En 2012, l'Espagne comptait 562 entreprises impliquées dans la défense et la production d'armes, principalement dans les secteurs naval, aéronautique et des véhicules terrestres. Il convient de noter que les ventes quantitativement les plus importantes dans le domaine de la défense sont essentiellement concentrées dans un petit groupe d'une demi-douzaine d'entreprises composé de : EADSCASA, Navantia, Airbus Military, Indra Sistemas, Santa Bárbara Sistemas, AEXPAL et la société de missiles MBBDA, qui représentent plus de 85 % de ces ventes. Cinq ans plus tard, le nombre d'entreprises était toujours similaire (578), et les ventes de défense s'élevaient à environ 6 milliards d'euros.

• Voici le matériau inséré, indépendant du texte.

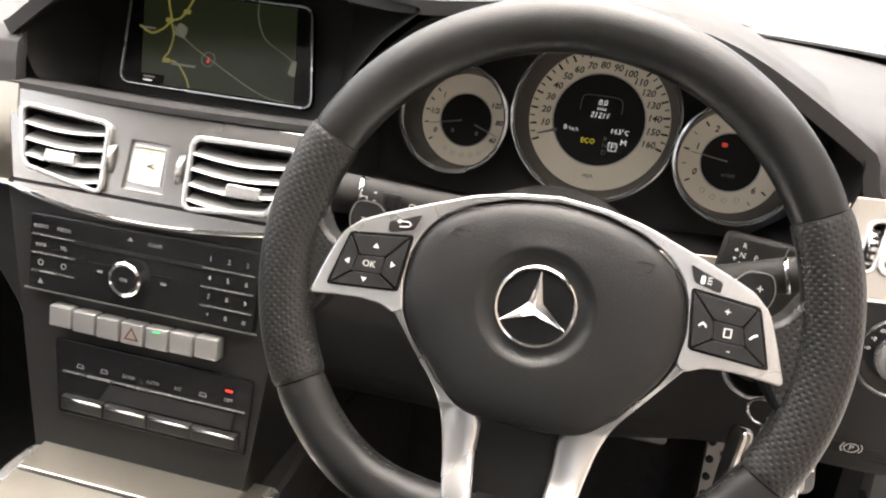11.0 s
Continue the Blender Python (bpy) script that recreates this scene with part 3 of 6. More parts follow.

Cependant, les exportations d'armes espagnoles ont connu une croissance spectaculaire au cours de cette période, augmentant de 400 %. Si en 2010, elles avoisinaient 1,1 milliard d'euros, en quelques années, elles sont passées à plus de 4 milliards d'euros, un chiffre qui s'est globalement maintenu jusqu'en 2019, date à laquelle la pandémie a été déclarée et les exportations ont chuté. 

Cette croissance a généré une vague de nominations de hauts fonctionnaires de l'État, de ministres, de directeurs généraux, de secrétaires et de sous-secrétaires, ainsi que de commandants militaires supérieurs à la retraite, qui se sont tournés vers l'industrie de l'armement et les associations d'exportation militaire. Selon le chercheur Pere Ortega, au moins 35 généraux et hauts fonctionnaires ont atterri dans le secteur. Un véritable lobby s'est ainsi formé qui, grâce à leurs "agendas" personnels, a permis d'obtenir des contrats juteux au niveau international. 

Ce lobby de l'armement s'est fixé pour objectif d'établir des liens avec le "cinquième pouvoir", les médias, à travers lesquels il a stimulé les idées selon lesquelles "nous sommes en danger", "le Maroc menace Ceuta et Melilla", "les Israéliens rompent l'équilibre hispano-marocain en faveur de Rabat", Le Maroc acquiert des armes qui lui donnent la supériorité sur l'Espagne", "les États-Unis vont transférer leur base de Rota au Maroc", "les marines algérienne et marocaine rompent le "statu quo" dans le détroit de Gibraltar, laissant l'Espagne acculée", etc. 

Or, en même temps qu'ils mettent en garde contre le "danger marocain", ils sont un fournisseur privilégié de munitions, d'obus de mortier et d'explosifs plastiques, ainsi que de chaînes de chars et de pièces détachées d'avions. Ce lobby fait pression sur le gouvernement en place, tant populaire que socialiste, pour qu'il acquière des systèmes de missiles et des sous-marins, tandis qu'il n'hésite pas à vendre au Maroc un patrouilleur hauturier de classe Avante construit par Navantia, d'une valeur d'environ 150 millions d'euros, dans l'espoir de pouvoir en vendre davantage à "l'ennemi". 

Plus la tension entre l'Algérie et le Maroc est grande, plus le "danger pour l'Espagne" est grand, et plus le marché des acheteurs est juteux. Le lobby espagnol de l'armement se sent indépendant de l'État et capable d'influencer la géopolitique régionale. C'est son hypocrisie éthique et morale.